Some background is needed here: Conductor 1 was “dumb and simple”. It just automated the running state, with little to no validation (essentially “running blind”). In Conductor 2, I keep track of where an engine is supposed to be and compare that with actual sensors. I also have timing validation in Conductor 2: I define that a train must stay “at least N seconds” on a block, and “at most N seconds” on a block. My current default values are 10 seconds minimum, and 120 seconds maximum. The Randall blocks are fairly uneven in length, but generally we run 20-60 seconds on each so 2 minutes per block seemed like a good default. If a train takes longer to cross a block, there’s something odd going on.
So right there, B321 goes off 1 minute 40 seconds after it turns on. It’s close to the limit yet reasonably well under the 2 minute deadline.
So what’s going on?
Remember how in past posts I complained about how “flaky” the B321 block detector was? I simply could not adjust the NCE BD20 to compensate properly so I ended up changing it for an Iowa Scaled BD1 that did the trick. But I also built “flaky sensor” support in the Conductor 2 engine: as long as we’re under our timeout value (2 minutes here), we accept that a sensor goes off and on and ignore it. We only need one “on activation” signal to trigger the block occupation, then we guess the block is still occupied till the next one becomes active, or the timeout expires, whichever comes first. So that’s what is going on there: although the B321 sensor goes off after 1 minute 40 seconds, we assume the train is still on that block because the next one has not activated yet. And if after 2 minutes it has not actived, we end up in error mode. That’s what we’re seeing here and what the last error log “B321 still occupied after 120 seconds” means. At the same time, the flakiness handling code was accepting that B321 was off and was ok about it for up to 2 minutes, but once that time has expired, the flakiness handling code reports that B321 should not be off since we still think the train is on that block, and that’s what “B321 suddenly become non-active after 120 seconds” means.

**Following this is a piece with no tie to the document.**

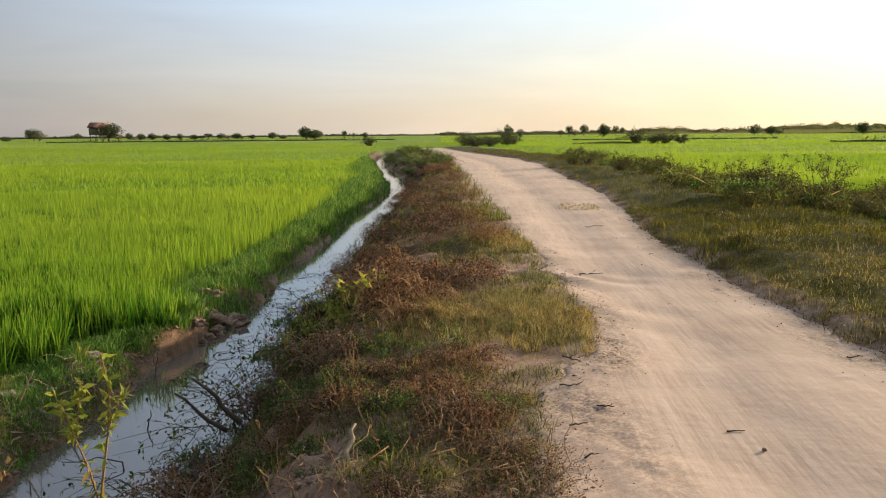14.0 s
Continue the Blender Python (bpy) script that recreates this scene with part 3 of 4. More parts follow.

So really the problem is that we have not moved on to the next block within the 2 minutes deadline.
To understand why, let’s look at normal run, one with no errors, as reported when running now with Conductor 1:
09:41:20.736 S S/b321 : ON
09:43:00.681 S S/b321 : OFF
09:43:20.664 S S/b503a : ON
Interestingly, it takes just under 20 seconds to reach B503a, the next block in the sequence after B321. And more importantly, the time between B321 ON and B503a ON is 0.1 s under 120 seconds. In that case, Conductor 2 would accept the transition as being under the timeout. If the train were 0.1s slower, it would go into error mode.
So that’s why the Conductor 2 automation worked sometimes: we were so close to the limit. Any slow down in the engine by 0.1 seconds on that long run would cause it to go overboard.
What does “it takes 20 seconds to reach B503a from B321” mean?
Well, it turns out that B503a is not really the next block after B321:
- Script as programmed right now: B330 → B321 → B503a
- Reality of the track at Randall: B330 → B321 → B504 → B503a
There’s a block in between, B504. I typically ignore it in the script because it does not have a block detection sensor “yet”. It’s been on my todo list since 2017 to add it. Real soon nowtm. After all we only spend 20 seconds on that block, do we really care? Well…
Thus we have various solutions available:
- The easy “cheat” one: extend the max-time-on-block timeout to be longer than 120 seconds. Even just 130 seconds would work (with about 10 seconds of margin). This is the lowest effort.
- Create a virtual block for B504 between B321 and B503a. That would match the current reality. This is a small modest effort, and the most logical one. ⇐ That’s what I did.
- Actually wire a block sensor for B504. That’s more involved, and can be a logical second step to move away from a virtual block. ⇐ Still on my todo list. Real soon nowtm.
So what’s a “virtual block” anyway? As the name implies, it’s a block in the automation script, except it’s not backed by a physical block detection sensor. It’s “virtual”. The scripting engine tracks its occupancy based on the track schematics and the previous and next block occupancy:
- Given a track schema of B330 → B321 (real sensor) → B504 (virtual) → B503a (real sensor)
- If a train is on B321 and that block goes off, we assume the train moved to the next block, namely B504, and we mark it occupied.
- Once B503a becomes active, we know the train left B504, and we can mark it empty.
However there’s a trick here… This assumes the block sensors are reliable. If B321 were a flaky block sensor as it was before, then the scripting engine would trigger the “move to block B504” prematurely as soon as B321 becomes off due to flakiness. That’s the reason I never bothered with creating a virtual block here when I rewrote the script for Conductor 2 -- it would not have worked well.
And to be clear, trying to wire a block sensor for B504 may not work. Due to its origin as a DC layout, power routing for some blocks is often done via the turnout’s power routing. That’s especially the case in lead in/out interchange tracks where they are powered via relays from whichever blocks they are connected to. E.g. throwing a turnout to enter a yard from the mainline will often cause the entire mainline block + the turnout + the interchange track to be powered together as a whole, thus totally breaking any block detection sensing. That’s a good behavior in DC but a poor one in DCC with block detection.